GIVEN PROBLEM: Every line from the one with "setattr(scene.view_settings, path, value)" to the end of the data needs to be copied exactly, and no line before it.

DATA SHOWN:
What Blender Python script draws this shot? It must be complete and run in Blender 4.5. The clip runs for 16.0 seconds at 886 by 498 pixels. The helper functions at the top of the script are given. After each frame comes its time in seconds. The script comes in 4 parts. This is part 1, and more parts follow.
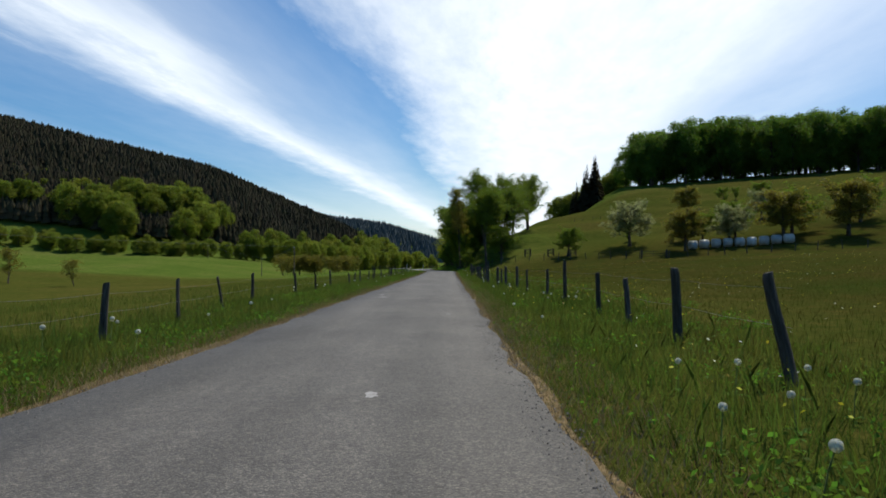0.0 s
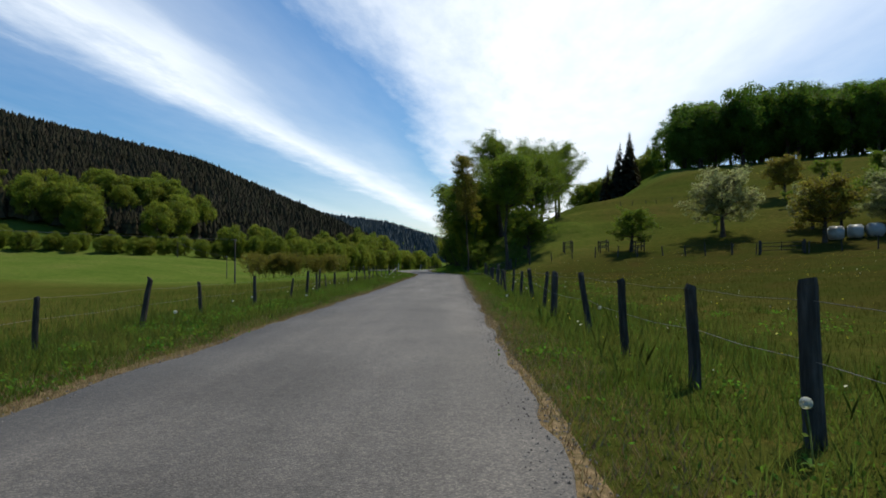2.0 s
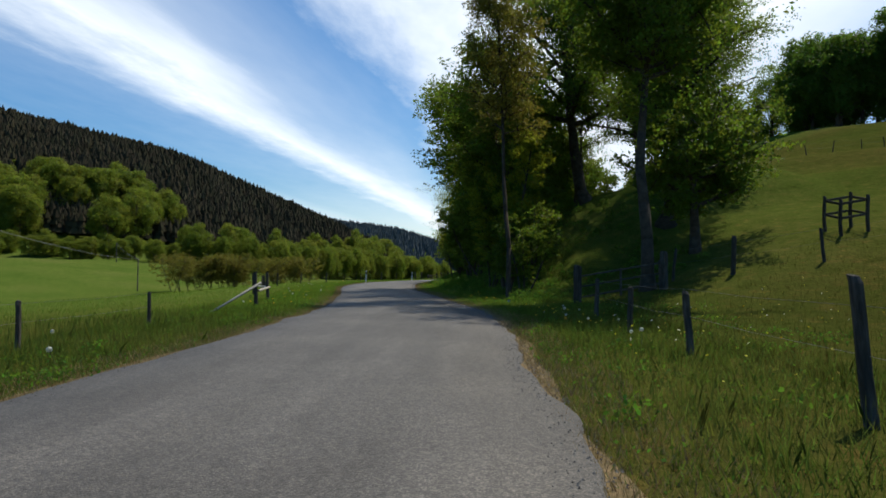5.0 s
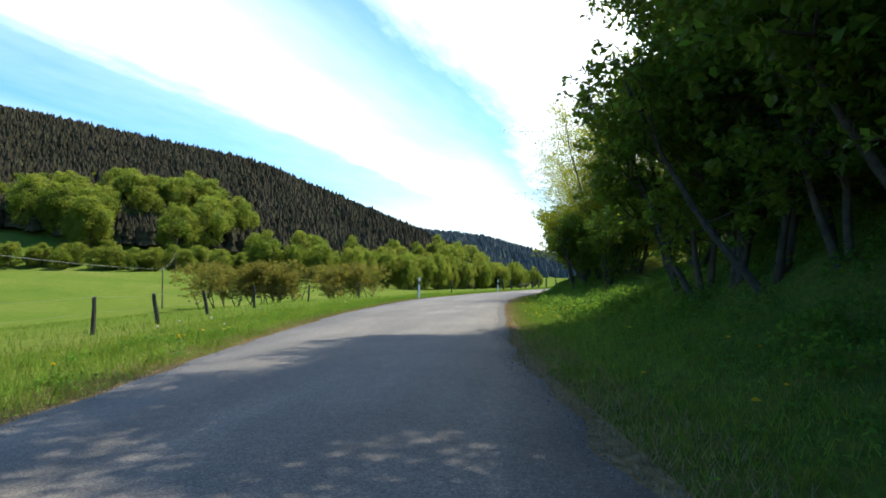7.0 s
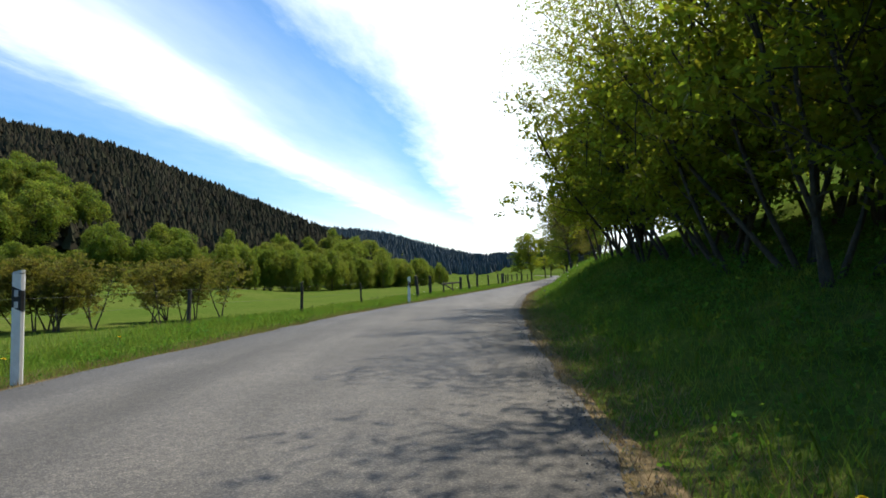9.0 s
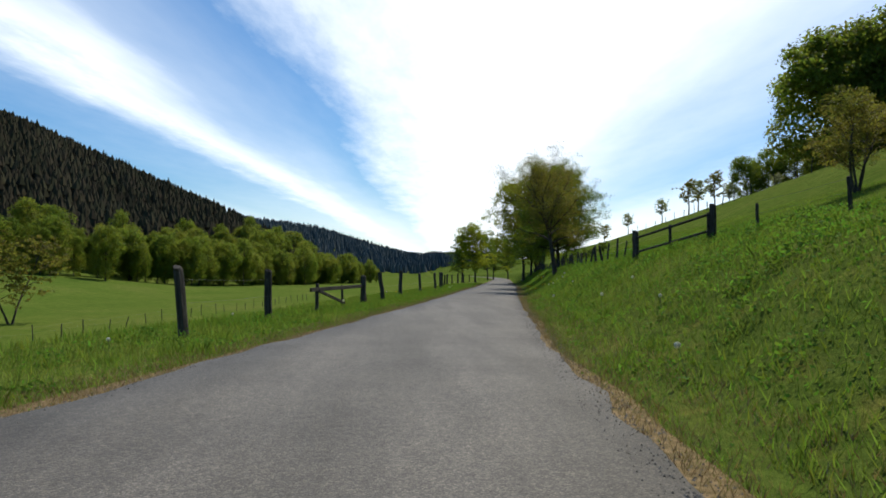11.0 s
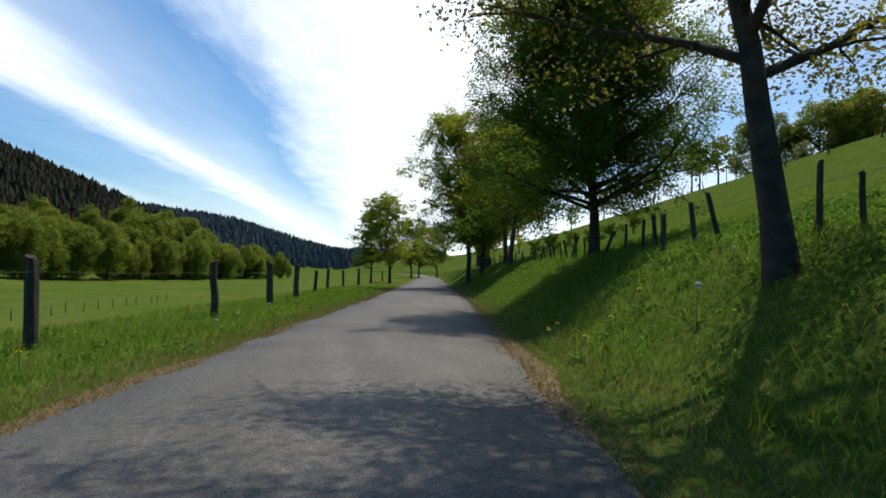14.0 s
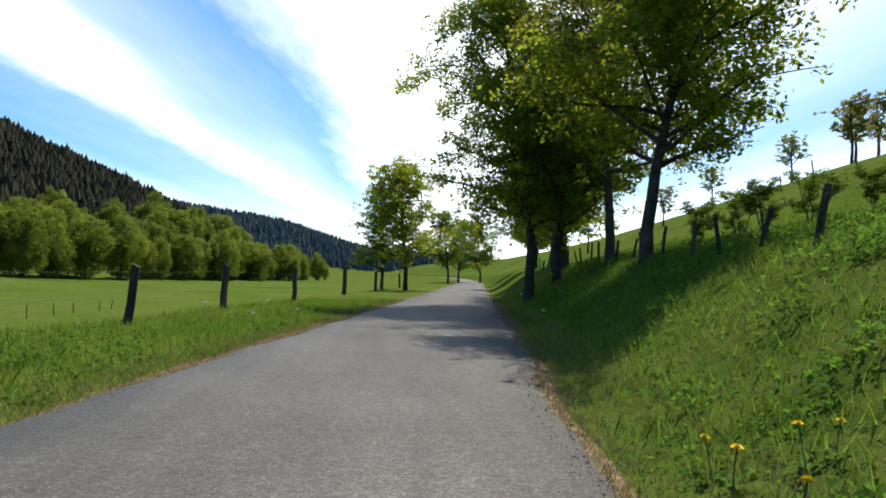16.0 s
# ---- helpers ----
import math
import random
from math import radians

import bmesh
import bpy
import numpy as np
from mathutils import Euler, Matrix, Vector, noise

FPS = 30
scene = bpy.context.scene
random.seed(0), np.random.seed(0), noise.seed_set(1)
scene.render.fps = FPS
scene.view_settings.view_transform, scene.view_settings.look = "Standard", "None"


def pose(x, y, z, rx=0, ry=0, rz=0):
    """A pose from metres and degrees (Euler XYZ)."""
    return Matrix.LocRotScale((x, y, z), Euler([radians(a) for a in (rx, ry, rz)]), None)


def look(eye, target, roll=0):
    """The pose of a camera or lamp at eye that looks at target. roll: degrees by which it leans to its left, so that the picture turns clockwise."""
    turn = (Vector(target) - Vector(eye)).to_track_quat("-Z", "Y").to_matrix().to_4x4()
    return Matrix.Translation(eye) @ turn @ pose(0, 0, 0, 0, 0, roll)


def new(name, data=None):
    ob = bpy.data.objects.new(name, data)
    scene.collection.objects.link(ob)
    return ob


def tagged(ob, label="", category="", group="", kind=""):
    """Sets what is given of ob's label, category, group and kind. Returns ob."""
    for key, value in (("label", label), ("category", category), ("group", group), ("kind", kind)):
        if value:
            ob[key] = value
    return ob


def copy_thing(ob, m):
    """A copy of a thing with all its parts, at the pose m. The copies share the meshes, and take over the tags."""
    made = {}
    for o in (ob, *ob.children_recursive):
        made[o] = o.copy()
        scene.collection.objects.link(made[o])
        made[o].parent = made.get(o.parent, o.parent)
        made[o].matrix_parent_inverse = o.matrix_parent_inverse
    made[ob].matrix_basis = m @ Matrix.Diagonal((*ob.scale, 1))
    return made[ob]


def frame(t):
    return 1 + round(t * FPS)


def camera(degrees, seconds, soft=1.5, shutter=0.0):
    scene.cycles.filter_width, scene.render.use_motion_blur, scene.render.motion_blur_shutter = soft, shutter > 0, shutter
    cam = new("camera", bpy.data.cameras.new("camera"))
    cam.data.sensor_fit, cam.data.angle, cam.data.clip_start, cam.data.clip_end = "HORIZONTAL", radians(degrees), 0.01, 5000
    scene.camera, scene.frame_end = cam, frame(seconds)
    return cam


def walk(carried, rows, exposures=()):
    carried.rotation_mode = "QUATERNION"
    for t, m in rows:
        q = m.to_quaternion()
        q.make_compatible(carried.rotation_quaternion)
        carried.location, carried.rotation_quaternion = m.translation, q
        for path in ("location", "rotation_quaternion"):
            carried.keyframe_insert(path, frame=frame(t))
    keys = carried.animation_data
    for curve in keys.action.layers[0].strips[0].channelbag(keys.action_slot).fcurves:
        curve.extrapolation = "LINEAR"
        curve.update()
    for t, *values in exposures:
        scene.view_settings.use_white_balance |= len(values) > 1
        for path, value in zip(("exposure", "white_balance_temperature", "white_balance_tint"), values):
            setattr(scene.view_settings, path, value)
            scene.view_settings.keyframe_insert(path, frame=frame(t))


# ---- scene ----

SOLUTION:
            setattr(scene.view_settings, path, value)
            scene.view_settings.keyframe_insert(path, frame=frame(t))


# ---- scene ----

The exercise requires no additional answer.